### Task statement:
Find every line in the records below that holds the word "this", and copy each one.

##### Material for the task

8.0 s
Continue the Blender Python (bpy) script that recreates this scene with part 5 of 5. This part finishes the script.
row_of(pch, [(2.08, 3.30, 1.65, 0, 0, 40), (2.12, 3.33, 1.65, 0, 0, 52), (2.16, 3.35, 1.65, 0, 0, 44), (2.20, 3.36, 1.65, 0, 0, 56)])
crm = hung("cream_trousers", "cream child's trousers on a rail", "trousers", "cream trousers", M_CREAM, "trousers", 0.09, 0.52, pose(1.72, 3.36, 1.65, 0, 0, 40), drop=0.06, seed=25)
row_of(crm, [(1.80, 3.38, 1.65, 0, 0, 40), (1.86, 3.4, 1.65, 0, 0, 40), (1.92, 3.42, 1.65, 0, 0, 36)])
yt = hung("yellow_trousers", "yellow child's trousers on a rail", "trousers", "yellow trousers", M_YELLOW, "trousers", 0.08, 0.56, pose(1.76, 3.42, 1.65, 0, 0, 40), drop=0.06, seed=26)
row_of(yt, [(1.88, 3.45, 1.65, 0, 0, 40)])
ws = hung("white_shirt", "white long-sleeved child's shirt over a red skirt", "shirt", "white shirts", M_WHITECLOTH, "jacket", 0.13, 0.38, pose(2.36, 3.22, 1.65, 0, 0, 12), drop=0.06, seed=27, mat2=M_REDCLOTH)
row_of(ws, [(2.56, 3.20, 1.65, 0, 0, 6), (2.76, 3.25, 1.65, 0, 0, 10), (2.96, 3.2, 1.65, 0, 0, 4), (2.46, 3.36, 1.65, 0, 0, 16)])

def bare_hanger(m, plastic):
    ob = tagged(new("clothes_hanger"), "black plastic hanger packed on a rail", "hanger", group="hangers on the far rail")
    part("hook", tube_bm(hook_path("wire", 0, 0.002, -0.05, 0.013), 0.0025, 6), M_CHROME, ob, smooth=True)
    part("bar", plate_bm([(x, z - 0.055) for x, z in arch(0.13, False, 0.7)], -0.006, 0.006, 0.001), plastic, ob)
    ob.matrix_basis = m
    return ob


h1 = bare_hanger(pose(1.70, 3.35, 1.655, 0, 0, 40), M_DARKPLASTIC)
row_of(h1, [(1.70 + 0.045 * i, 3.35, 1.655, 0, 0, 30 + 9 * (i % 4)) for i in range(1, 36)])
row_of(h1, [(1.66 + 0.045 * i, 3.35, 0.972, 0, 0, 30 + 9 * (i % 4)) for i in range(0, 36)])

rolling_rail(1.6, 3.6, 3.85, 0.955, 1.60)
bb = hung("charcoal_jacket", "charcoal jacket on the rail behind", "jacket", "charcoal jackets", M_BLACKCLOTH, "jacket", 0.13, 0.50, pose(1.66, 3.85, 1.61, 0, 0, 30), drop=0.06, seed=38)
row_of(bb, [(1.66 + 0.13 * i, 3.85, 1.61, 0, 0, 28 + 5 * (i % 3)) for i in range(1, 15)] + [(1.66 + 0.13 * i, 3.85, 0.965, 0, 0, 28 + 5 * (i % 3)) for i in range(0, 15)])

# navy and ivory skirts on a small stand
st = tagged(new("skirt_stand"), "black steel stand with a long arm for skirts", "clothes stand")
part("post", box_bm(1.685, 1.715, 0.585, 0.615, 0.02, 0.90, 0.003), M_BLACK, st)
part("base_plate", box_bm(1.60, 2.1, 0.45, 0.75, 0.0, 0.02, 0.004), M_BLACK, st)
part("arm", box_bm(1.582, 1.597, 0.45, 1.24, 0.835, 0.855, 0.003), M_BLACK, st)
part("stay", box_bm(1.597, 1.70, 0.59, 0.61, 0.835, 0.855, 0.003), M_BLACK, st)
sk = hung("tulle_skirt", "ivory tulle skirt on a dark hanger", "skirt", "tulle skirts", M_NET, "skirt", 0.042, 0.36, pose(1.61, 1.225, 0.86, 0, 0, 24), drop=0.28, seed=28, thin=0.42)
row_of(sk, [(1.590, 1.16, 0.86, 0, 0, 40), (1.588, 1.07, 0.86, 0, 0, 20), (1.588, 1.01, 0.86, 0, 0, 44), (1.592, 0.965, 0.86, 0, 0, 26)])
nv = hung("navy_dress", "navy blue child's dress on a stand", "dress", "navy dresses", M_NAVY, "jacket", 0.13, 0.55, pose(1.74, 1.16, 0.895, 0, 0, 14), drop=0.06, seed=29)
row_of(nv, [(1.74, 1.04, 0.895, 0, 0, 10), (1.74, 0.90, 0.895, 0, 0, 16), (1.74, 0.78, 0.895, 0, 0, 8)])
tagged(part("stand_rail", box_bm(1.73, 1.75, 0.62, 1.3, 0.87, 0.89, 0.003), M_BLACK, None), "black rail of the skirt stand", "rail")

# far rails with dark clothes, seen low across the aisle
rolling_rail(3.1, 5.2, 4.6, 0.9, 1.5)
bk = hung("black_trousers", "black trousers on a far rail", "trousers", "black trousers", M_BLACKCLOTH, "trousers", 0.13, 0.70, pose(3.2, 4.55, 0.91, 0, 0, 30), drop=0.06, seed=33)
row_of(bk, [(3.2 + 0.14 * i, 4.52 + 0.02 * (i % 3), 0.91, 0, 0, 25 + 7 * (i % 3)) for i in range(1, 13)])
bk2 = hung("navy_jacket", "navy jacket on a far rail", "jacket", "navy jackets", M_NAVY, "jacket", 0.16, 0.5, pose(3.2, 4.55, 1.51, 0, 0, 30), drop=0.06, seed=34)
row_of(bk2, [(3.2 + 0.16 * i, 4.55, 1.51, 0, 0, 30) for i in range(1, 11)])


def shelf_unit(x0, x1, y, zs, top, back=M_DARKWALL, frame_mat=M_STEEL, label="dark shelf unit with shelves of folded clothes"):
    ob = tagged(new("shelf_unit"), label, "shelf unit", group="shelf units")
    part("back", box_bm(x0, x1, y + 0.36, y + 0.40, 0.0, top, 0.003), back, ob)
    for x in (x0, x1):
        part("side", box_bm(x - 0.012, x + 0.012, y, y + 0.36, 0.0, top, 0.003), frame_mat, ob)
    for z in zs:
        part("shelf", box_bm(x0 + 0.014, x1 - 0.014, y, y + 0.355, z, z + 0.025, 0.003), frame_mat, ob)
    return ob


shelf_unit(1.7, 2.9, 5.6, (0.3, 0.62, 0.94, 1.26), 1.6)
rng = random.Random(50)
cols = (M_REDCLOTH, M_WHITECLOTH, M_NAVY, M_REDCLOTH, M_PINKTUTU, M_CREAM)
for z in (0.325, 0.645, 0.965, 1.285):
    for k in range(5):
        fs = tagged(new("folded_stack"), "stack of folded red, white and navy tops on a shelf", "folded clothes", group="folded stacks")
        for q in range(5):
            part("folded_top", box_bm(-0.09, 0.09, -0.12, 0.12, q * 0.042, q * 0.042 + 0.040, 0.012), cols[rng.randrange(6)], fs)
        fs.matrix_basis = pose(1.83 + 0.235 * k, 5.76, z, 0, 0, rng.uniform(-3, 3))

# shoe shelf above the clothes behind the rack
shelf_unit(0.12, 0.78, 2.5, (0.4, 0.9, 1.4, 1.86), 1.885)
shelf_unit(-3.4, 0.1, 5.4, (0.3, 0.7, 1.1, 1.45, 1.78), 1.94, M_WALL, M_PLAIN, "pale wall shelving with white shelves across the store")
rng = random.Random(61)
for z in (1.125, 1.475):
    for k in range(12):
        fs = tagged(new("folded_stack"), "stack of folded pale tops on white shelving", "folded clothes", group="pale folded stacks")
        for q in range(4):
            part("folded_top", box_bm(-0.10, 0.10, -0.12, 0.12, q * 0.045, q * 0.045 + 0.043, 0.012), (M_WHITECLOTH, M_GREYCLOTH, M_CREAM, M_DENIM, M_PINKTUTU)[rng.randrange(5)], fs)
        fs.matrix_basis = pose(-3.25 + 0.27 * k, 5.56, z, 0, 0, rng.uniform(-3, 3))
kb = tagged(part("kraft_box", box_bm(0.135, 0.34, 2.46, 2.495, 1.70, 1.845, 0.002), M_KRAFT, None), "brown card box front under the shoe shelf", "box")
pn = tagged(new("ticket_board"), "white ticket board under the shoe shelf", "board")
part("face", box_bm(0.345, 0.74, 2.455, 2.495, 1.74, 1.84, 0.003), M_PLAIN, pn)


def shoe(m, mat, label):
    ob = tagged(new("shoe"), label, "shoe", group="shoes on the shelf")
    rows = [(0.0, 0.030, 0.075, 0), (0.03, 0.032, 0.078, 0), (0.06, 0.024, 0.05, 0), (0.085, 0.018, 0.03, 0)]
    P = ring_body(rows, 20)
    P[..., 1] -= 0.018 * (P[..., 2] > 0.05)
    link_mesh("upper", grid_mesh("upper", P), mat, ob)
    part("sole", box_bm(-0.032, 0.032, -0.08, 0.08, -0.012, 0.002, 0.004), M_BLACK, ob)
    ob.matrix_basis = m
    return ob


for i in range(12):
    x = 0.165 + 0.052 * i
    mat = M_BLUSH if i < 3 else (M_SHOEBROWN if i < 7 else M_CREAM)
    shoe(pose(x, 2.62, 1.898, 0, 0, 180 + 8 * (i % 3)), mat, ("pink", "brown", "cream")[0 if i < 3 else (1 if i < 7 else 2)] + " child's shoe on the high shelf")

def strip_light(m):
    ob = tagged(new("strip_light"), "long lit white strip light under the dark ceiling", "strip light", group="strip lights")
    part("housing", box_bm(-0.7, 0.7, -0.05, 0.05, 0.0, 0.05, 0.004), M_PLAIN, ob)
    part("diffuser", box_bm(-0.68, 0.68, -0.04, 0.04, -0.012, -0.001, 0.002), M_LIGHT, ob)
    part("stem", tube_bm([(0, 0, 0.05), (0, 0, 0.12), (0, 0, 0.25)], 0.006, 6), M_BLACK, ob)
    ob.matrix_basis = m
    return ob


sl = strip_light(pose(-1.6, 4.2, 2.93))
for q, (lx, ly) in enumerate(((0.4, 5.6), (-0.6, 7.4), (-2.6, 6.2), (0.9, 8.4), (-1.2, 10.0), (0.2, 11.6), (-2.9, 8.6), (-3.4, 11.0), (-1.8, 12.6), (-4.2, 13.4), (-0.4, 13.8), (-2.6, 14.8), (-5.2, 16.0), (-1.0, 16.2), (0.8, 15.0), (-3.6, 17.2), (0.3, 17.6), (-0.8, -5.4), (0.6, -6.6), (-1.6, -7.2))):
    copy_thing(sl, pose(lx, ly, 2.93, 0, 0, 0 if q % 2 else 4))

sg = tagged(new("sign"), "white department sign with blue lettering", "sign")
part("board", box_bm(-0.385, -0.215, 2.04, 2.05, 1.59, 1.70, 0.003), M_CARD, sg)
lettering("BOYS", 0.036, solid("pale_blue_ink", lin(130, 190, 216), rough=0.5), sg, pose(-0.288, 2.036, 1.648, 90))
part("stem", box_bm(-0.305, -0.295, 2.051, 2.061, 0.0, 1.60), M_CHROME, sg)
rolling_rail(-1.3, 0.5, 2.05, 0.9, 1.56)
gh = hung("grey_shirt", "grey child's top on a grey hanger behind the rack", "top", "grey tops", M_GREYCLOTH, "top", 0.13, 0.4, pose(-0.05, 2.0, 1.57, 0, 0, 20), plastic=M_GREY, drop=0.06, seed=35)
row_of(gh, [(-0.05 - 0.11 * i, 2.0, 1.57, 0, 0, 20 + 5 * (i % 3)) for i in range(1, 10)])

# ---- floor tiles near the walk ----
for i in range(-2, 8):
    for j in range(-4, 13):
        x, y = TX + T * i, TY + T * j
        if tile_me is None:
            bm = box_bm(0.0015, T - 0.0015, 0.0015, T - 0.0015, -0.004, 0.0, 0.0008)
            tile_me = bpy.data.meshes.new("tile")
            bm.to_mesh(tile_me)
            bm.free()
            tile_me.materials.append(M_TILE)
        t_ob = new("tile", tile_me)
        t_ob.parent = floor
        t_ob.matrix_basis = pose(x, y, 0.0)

##########
##### Material for the task

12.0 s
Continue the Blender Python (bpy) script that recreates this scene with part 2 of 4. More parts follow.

##########

### Solution to the exercise:
Continue the Blender Python (bpy) script that recreates this scene with part 5 of 5. This part finishes the script.
Continue the Blender Python (bpy) script that recreates this scene with part 2 of 4. More parts follow.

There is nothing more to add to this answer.